#### Data block ####

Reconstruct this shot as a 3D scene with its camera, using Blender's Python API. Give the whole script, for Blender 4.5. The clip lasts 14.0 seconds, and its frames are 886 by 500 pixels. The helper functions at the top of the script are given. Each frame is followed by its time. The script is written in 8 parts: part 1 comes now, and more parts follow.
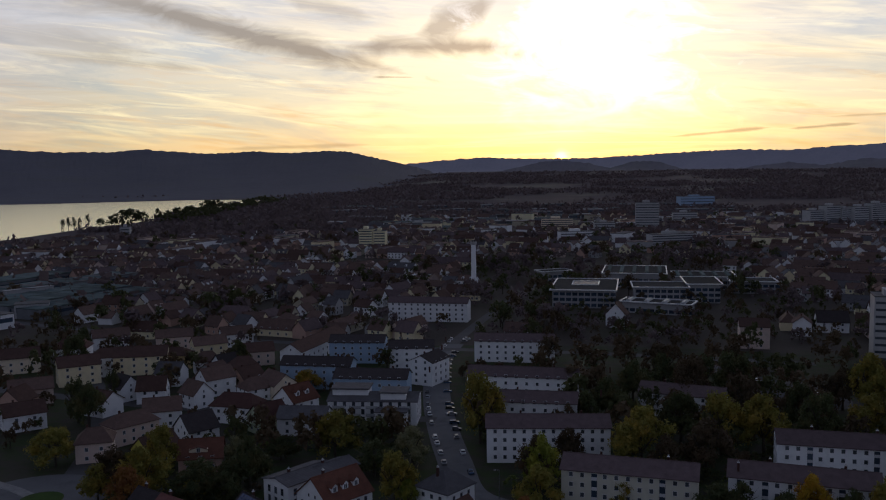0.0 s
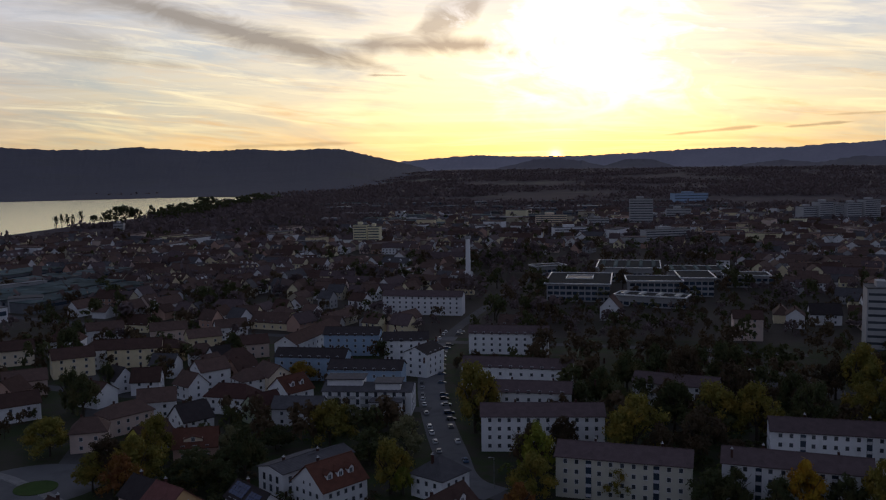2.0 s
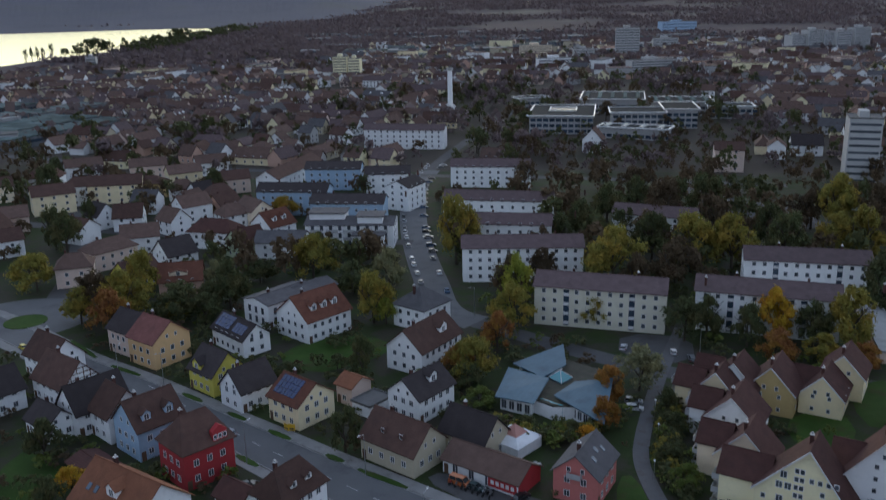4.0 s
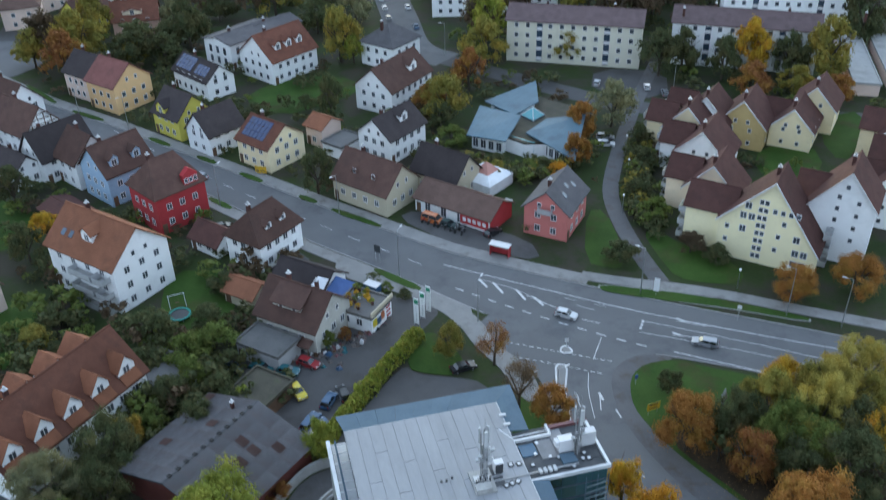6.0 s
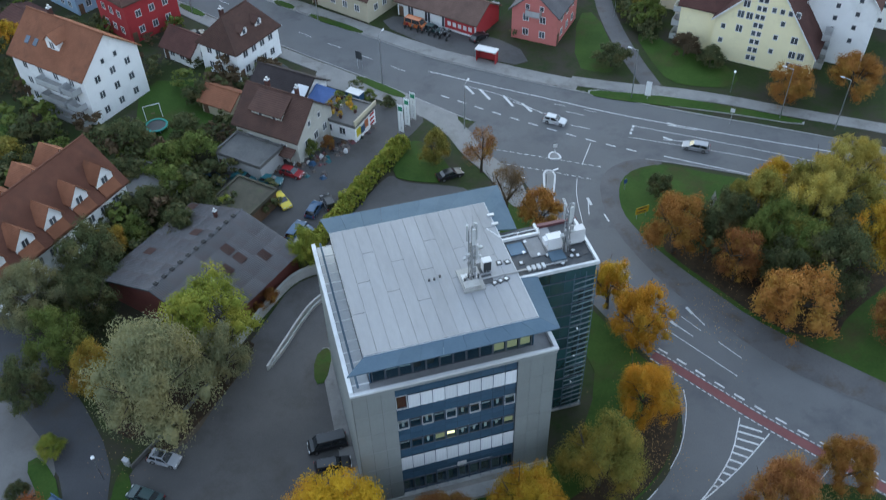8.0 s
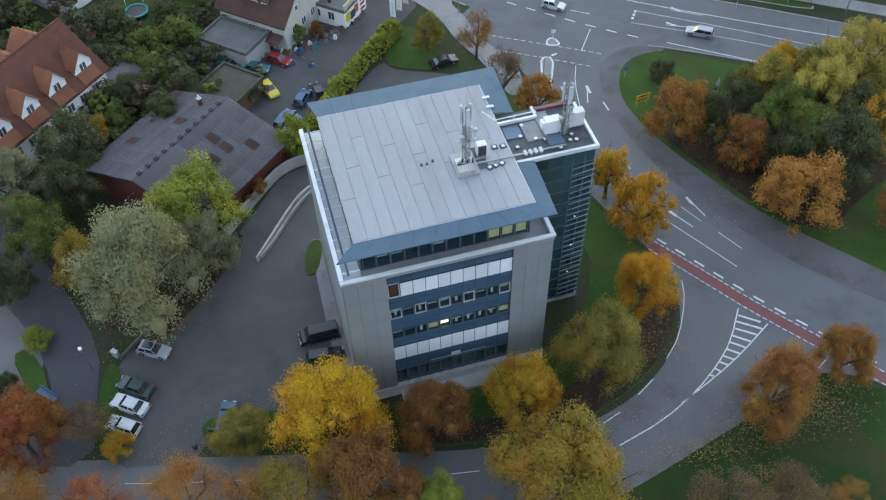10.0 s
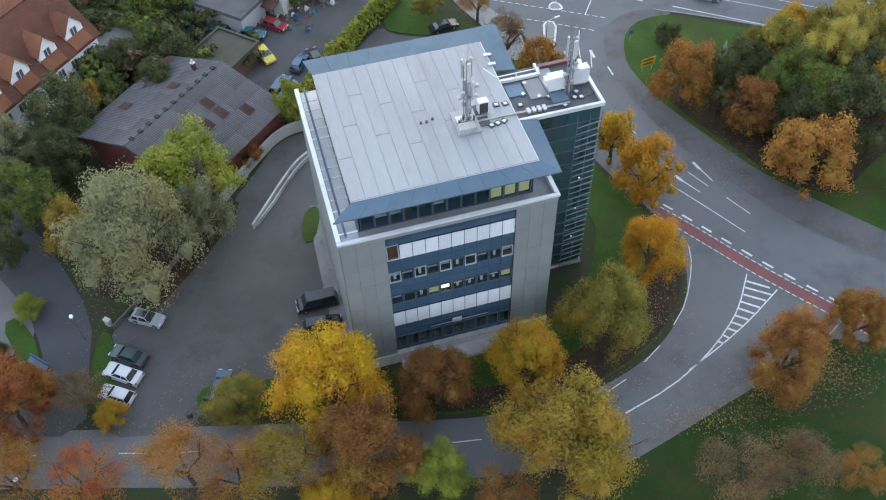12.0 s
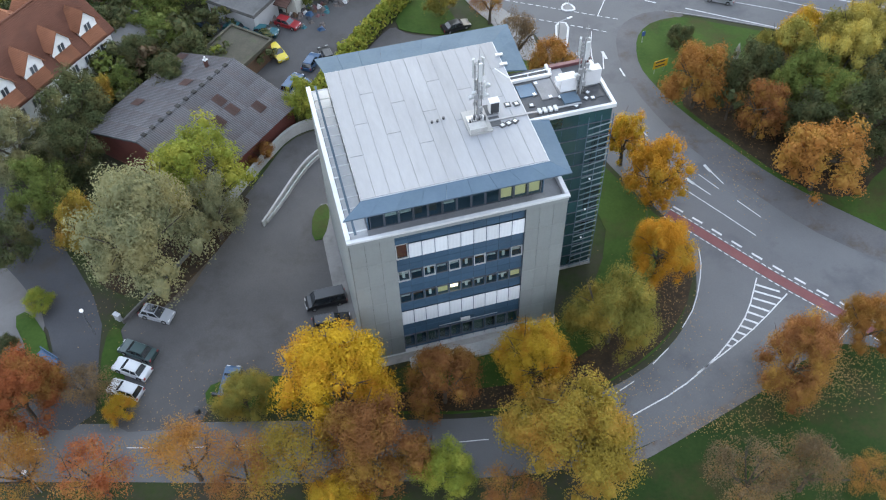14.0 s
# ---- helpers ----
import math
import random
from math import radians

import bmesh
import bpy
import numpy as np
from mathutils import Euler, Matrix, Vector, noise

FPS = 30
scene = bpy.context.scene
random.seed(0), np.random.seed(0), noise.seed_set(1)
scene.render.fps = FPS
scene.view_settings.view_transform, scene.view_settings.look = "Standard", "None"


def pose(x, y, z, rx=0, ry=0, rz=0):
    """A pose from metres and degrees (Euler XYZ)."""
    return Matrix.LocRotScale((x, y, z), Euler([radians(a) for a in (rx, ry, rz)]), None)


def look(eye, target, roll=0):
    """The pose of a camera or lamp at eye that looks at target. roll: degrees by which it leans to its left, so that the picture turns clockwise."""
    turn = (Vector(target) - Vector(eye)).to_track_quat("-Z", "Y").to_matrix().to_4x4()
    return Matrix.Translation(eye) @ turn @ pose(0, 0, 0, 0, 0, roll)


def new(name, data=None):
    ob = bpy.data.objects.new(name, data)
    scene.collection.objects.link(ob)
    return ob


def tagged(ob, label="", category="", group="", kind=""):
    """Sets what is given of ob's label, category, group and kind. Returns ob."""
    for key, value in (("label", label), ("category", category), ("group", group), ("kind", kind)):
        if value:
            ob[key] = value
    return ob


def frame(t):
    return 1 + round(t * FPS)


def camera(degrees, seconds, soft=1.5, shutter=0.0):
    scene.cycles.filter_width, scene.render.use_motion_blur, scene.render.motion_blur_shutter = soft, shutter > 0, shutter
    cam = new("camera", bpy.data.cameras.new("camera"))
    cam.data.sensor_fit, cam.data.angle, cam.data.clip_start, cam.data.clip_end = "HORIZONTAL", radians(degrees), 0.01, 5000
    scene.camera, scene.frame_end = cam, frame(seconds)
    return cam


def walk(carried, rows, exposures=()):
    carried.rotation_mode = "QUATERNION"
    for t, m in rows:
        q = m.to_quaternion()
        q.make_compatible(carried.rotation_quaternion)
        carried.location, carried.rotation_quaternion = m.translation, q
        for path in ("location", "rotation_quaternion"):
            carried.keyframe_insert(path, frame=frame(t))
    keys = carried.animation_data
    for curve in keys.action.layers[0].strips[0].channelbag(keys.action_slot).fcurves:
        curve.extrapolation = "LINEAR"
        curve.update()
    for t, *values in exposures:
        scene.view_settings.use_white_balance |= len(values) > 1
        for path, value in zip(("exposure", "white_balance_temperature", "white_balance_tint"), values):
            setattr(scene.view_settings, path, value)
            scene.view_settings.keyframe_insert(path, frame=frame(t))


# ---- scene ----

####

#### To be done:
Restate the data above word for word. Skip every picture.

#### Exercise answer:
Reconstruct this shot as a 3D scene with its camera, using Blender's Python API. Give the whole script, for Blender 4.5. The clip lasts 14.0 seconds, and its frames are 886 by 500 pixels. The helper functions at the top of the script are given. Each frame is followed by its time. The script is written in 8 parts: part 1 comes now, and more parts follow.
0.0 s
2.0 s
4.0 s
6.0 s
8.0 s
10.0 s
12.0 s
14.0 s
# ---- helpers ----
import math
import random
from math import radians

import bmesh
import bpy
import numpy as np
from mathutils import Euler, Matrix, Vector, noise

FPS = 30
scene = bpy.context.scene
random.seed(0), np.random.seed(0), noise.seed_set(1)
scene.render.fps = FPS
scene.view_settings.view_transform, scene.view_settings.look = "Standard", "None"


def pose(x, y, z, rx=0, ry=0, rz=0):
    """A pose from metres and degrees (Euler XYZ)."""
    return Matrix.LocRotScale((x, y, z), Euler([radians(a) for a in (rx, ry, rz)]), None)


def look(eye, target, roll=0):
    """The pose of a camera or lamp at eye that looks at target. roll: degrees by which it leans to its left, so that the picture turns clockwise."""
    turn = (Vector(target) - Vector(eye)).to_track_quat("-Z", "Y").to_matrix().to_4x4()
    return Matrix.Translation(eye) @ turn @ pose(0, 0, 0, 0, 0, roll)


def new(name, data=None):
    ob = bpy.data.objects.new(name, data)
    scene.collection.objects.link(ob)
    return ob


def tagged(ob, label="", category="", group="", kind=""):
    """Sets what is given of ob's label, category, group and kind. Returns ob."""
    for key, value in (("label", label), ("category", category), ("group", group), ("kind", kind)):
        if value:
            ob[key] = value
    return ob


def frame(t):
    return 1 + round(t * FPS)


def camera(degrees, seconds, soft=1.5, shutter=0.0):
    scene.cycles.filter_width, scene.render.use_motion_blur, scene.render.motion_blur_shutter = soft, shutter > 0, shutter
    cam = new("camera", bpy.data.cameras.new("camera"))
    cam.data.sensor_fit, cam.data.angle, cam.data.clip_start, cam.data.clip_end = "HORIZONTAL", radians(degrees), 0.01, 5000
    scene.camera, scene.frame_end = cam, frame(seconds)
    return cam


def walk(carried, rows, exposures=()):
    carried.rotation_mode = "QUATERNION"
    for t, m in rows:
        q = m.to_quaternion()
        q.make_compatible(carried.rotation_quaternion)
        carried.location, carried.rotation_quaternion = m.translation, q
        for path in ("location", "rotation_quaternion"):
            carried.keyframe_insert(path, frame=frame(t))
    keys = carried.animation_data
    for curve in keys.action.layers[0].strips[0].channelbag(keys.action_slot).fcurves:
        curve.extrapolation = "LINEAR"
        curve.update()
    for t, *values in exposures:
        scene.view_settings.use_white_balance |= len(values) > 1
        for path, value in zip(("exposure", "white_balance_temperature", "white_balance_tint"), values):
            setattr(scene.view_settings, path, value)
            scene.view_settings.keyframe_insert(path, frame=frame(t))


# ---- scene ----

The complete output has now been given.